--- begin STORED ROWS ---

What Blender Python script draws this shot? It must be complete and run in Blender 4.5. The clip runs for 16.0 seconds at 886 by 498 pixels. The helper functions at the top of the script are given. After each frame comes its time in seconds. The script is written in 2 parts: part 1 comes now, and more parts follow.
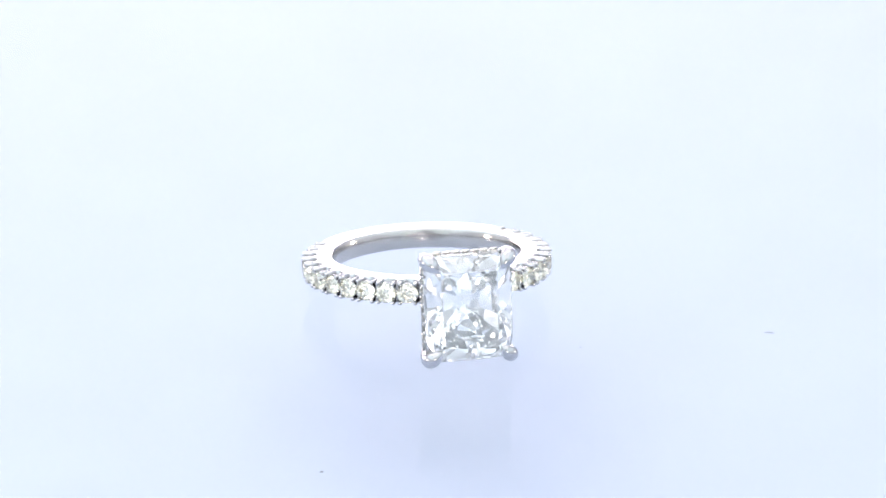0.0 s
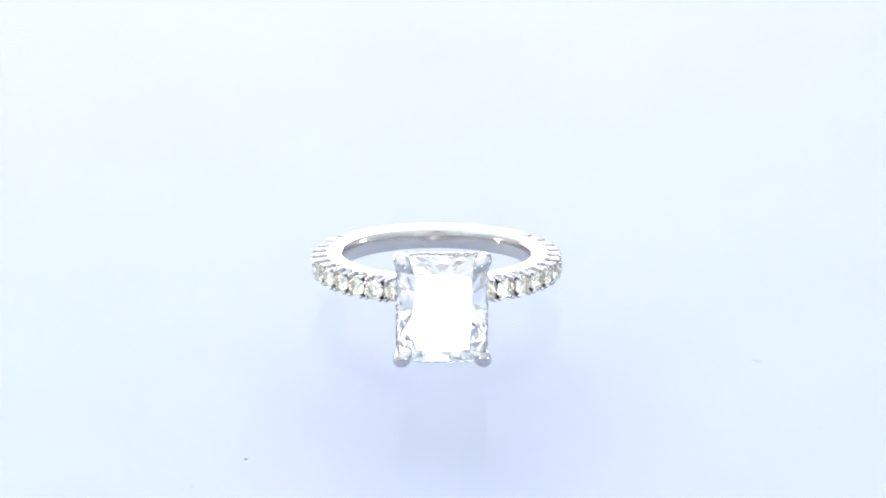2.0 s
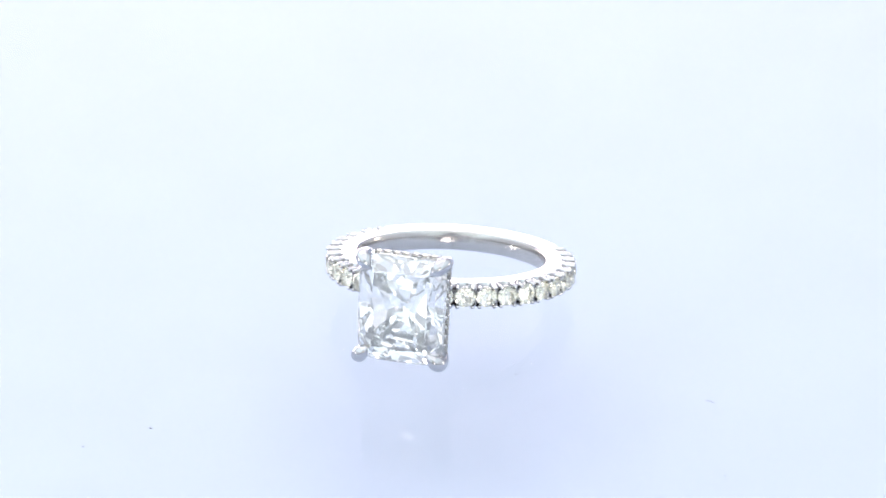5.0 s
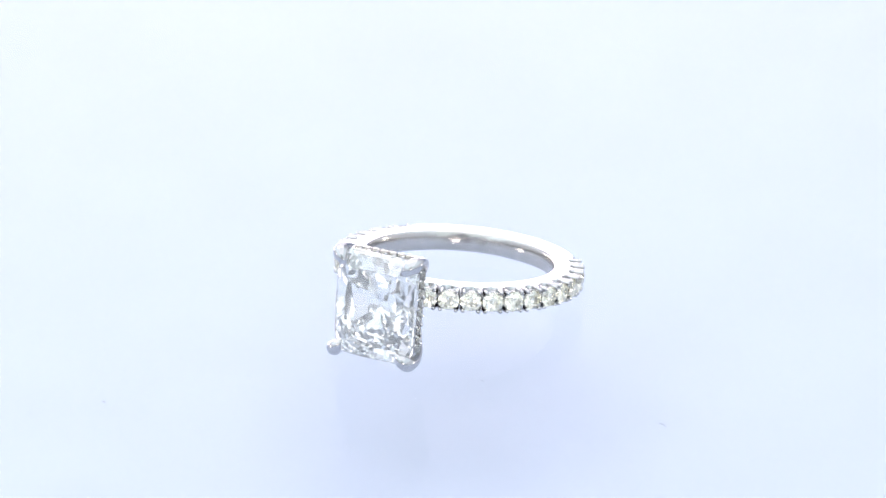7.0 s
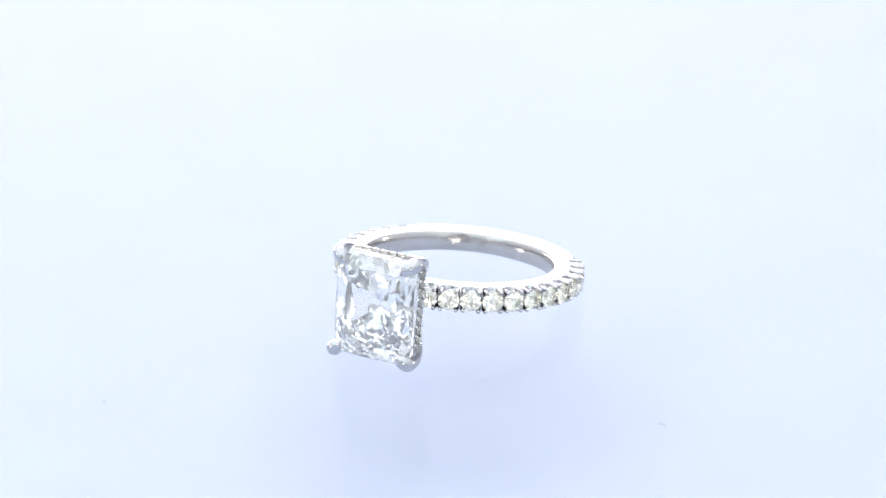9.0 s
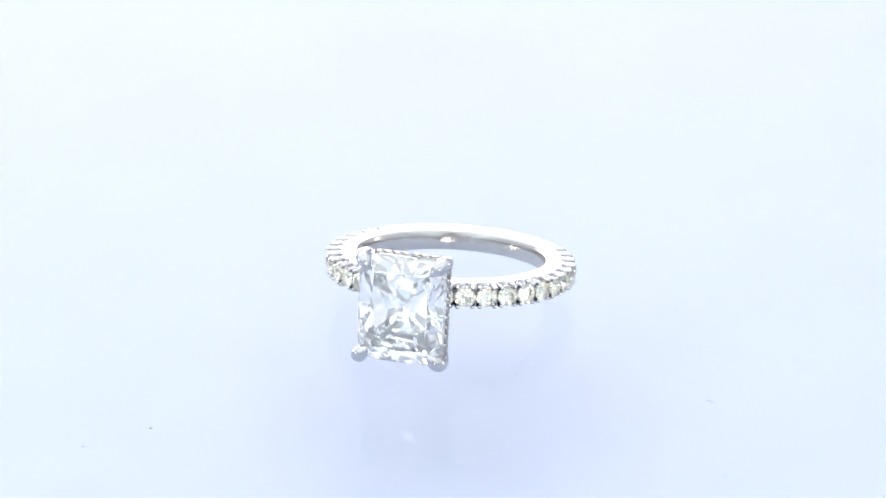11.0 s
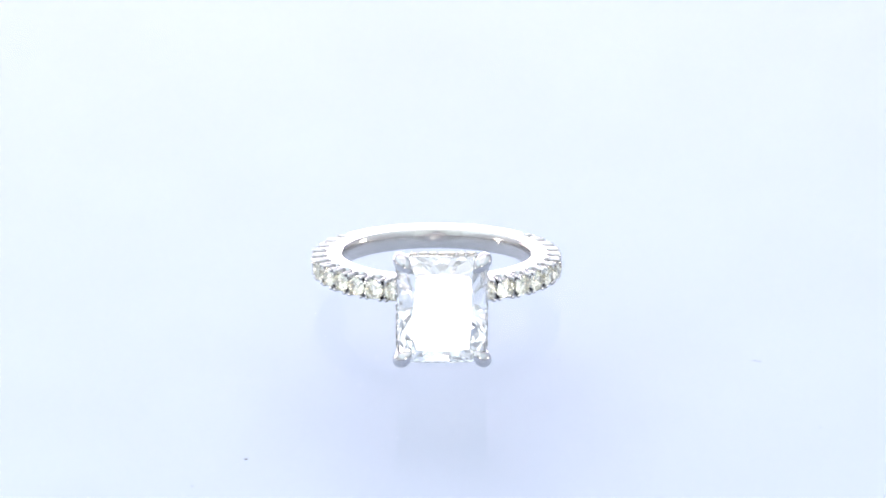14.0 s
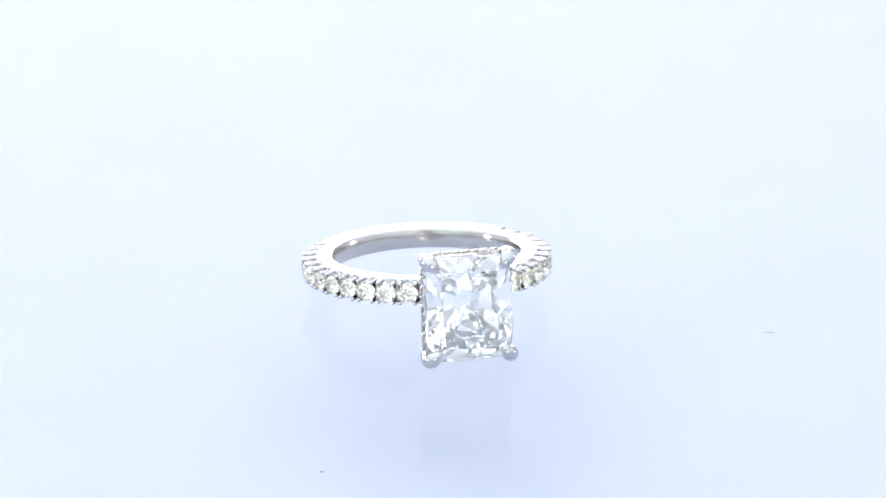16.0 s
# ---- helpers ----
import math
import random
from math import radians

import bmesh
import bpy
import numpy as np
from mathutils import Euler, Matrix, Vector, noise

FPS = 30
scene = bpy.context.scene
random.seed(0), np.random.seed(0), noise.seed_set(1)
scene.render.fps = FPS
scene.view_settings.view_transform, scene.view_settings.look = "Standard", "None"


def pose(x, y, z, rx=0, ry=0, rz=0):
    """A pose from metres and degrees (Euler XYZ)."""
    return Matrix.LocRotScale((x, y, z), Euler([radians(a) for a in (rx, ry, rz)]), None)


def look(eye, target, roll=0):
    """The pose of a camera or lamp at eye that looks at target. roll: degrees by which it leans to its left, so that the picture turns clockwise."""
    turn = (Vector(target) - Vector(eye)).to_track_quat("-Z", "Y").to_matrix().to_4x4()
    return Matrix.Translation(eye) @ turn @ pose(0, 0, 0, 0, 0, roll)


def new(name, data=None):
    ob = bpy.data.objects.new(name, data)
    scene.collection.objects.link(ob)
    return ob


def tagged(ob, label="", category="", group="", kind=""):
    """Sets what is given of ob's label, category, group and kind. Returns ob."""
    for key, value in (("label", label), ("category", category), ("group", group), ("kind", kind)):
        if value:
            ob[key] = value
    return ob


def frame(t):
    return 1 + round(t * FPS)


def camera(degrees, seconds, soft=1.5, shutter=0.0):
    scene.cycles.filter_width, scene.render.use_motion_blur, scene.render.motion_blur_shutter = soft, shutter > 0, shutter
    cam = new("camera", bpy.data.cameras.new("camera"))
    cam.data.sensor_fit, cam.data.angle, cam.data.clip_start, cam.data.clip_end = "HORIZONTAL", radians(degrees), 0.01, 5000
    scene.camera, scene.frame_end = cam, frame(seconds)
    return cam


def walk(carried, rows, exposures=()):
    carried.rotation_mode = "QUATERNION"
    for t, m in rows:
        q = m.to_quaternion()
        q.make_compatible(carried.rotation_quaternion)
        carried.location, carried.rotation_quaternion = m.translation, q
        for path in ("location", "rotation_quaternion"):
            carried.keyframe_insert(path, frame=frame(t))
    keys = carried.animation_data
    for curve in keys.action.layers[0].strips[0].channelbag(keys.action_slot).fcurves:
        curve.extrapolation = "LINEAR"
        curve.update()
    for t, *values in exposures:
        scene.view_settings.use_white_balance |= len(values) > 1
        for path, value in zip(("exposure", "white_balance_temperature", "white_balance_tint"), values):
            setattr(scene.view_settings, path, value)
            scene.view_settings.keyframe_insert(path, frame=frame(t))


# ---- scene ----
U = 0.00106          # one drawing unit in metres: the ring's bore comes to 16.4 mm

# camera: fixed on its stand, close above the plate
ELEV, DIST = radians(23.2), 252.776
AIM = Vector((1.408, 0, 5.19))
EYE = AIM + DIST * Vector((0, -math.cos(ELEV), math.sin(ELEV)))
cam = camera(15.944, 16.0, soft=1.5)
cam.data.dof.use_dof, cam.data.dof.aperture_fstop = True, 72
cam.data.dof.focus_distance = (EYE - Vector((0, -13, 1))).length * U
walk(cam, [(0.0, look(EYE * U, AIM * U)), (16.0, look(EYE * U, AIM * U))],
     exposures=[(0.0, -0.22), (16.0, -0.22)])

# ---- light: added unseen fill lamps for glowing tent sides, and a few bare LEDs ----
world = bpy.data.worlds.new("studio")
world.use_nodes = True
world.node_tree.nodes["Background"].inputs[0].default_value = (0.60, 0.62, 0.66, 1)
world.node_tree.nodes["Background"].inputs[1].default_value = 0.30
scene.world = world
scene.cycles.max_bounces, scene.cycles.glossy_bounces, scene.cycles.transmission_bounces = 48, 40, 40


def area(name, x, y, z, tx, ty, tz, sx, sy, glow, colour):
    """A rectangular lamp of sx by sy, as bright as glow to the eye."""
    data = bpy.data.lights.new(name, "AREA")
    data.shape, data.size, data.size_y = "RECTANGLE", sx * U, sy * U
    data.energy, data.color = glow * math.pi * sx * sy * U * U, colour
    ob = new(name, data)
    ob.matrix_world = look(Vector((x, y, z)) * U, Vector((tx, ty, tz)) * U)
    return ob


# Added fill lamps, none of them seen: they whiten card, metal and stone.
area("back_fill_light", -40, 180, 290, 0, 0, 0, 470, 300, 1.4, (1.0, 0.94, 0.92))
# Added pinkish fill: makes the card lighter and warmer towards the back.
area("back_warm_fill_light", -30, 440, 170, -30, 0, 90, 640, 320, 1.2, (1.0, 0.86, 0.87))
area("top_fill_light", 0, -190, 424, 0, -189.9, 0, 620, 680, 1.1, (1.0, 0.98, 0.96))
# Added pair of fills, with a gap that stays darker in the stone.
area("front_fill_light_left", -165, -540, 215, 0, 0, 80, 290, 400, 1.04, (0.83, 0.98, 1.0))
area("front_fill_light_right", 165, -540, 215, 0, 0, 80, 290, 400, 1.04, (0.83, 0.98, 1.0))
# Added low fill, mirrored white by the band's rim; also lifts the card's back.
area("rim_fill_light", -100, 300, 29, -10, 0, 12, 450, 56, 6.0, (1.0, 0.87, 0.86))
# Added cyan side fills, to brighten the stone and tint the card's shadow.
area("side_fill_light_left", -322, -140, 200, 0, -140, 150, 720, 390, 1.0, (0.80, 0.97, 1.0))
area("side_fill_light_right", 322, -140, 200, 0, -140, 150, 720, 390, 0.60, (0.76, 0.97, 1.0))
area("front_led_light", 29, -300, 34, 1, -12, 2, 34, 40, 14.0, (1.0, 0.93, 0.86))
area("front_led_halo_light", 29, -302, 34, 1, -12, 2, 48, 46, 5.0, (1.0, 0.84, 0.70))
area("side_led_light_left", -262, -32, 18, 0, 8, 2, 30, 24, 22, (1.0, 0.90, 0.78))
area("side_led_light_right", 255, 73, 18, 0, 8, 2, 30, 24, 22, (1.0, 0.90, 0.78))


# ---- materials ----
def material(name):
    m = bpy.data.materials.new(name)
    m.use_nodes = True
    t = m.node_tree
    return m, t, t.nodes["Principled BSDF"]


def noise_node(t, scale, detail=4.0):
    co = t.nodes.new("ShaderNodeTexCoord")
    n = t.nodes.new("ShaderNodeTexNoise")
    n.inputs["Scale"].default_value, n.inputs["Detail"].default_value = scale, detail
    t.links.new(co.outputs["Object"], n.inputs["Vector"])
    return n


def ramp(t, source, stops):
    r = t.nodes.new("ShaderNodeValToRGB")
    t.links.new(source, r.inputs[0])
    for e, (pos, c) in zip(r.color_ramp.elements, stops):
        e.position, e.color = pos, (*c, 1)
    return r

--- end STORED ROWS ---
--- begin STORED ROWS ---

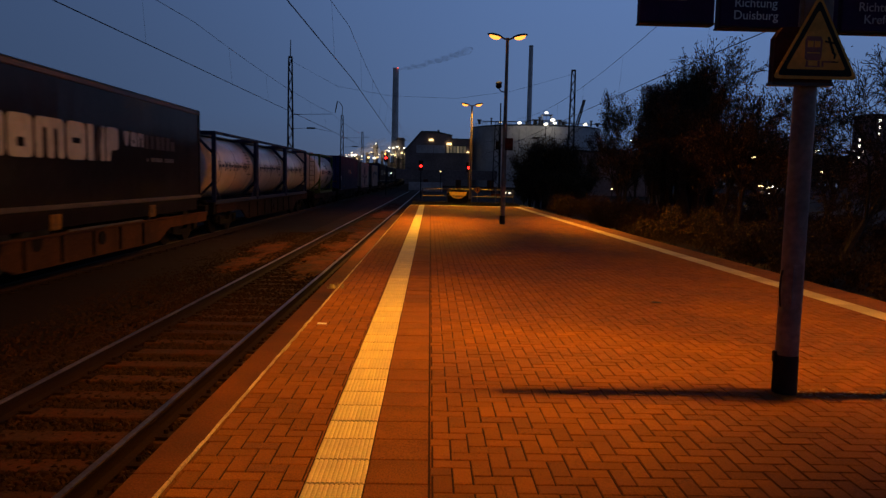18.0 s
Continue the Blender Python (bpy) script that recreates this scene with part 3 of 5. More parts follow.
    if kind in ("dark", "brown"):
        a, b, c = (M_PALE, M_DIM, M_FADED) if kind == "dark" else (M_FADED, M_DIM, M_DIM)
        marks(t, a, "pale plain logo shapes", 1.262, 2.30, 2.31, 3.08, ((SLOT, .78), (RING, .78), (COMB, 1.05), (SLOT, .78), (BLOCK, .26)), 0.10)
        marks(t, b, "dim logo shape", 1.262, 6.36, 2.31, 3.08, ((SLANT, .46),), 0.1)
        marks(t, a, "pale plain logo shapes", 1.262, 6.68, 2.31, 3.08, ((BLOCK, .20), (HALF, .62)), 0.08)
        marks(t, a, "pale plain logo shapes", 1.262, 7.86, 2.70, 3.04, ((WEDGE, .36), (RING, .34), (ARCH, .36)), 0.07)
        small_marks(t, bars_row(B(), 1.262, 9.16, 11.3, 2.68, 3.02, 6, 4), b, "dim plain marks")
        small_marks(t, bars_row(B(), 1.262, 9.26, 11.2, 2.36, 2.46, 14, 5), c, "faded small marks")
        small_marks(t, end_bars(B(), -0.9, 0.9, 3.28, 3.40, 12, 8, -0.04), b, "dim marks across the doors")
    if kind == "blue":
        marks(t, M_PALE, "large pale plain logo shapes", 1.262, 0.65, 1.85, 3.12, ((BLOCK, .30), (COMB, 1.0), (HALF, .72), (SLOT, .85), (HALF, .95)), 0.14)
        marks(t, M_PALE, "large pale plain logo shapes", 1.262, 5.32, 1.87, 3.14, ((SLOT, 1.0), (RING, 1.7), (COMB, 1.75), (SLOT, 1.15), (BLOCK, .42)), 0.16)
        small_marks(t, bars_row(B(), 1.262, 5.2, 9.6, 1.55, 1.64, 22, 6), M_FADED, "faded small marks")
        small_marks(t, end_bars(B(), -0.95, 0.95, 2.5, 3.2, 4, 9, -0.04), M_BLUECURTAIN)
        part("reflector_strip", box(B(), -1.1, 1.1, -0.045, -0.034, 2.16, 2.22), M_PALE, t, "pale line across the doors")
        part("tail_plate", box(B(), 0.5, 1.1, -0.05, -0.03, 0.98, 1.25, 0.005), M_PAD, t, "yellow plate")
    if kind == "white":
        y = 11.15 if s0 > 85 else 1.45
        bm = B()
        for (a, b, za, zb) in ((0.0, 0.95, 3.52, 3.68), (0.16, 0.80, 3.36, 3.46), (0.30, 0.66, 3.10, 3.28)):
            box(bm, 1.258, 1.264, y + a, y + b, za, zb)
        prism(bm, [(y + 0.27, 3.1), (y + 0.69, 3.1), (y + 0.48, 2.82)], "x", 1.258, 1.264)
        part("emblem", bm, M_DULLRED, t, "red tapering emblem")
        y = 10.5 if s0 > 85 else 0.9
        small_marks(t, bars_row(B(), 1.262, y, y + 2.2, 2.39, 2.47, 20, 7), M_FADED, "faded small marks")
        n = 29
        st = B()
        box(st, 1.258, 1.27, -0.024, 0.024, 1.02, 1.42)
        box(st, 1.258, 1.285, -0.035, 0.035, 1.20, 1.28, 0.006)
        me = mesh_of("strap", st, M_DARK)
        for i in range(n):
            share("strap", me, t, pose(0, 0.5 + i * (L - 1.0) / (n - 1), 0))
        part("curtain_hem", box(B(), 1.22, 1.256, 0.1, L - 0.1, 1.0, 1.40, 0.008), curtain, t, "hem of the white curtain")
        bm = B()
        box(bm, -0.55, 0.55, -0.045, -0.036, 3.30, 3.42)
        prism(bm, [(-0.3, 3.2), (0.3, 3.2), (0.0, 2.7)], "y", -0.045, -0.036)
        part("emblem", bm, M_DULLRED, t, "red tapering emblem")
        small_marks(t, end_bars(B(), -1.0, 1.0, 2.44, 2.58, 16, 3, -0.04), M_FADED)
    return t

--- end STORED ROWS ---

> [THE EXERCISE]:
Give again, word for word, the part that opens with the line containing "What Blender Python" and closes with the one containing "return Matrix.LocRotScale((x, y, z), Euler([radians(a)". Include both of those lines and skip all pictures.

> [RESPONSE TO THIS TASK]:
What Blender Python script draws this shot? It must be complete and run in Blender 4.5. The clip runs for 16.0 seconds at 886 by 498 pixels. The helper functions at the top of the script are given. After each frame comes its time in seconds. The script is written in 2 parts: part 1 comes now, and more parts follow.
0.0 s
2.0 s
5.0 s
7.0 s
9.0 s
11.0 s
14.0 s
16.0 s
# ---- helpers ----
import math
import random
from math import radians

import bmesh
import bpy
import numpy as np
from mathutils import Euler, Matrix, Vector, noise

FPS = 30
scene = bpy.context.scene
random.seed(0), np.random.seed(0), noise.seed_set(1)
scene.render.fps = FPS
scene.view_settings.view_transform, scene.view_settings.look = "Standard", "None"


def pose(x, y, z, rx=0, ry=0, rz=0):
    """A pose from metres and degrees (Euler XYZ)."""
    return Matrix.LocRotScale((x, y, z), Euler([radians(a) for a in (rx, ry, rz)]), None)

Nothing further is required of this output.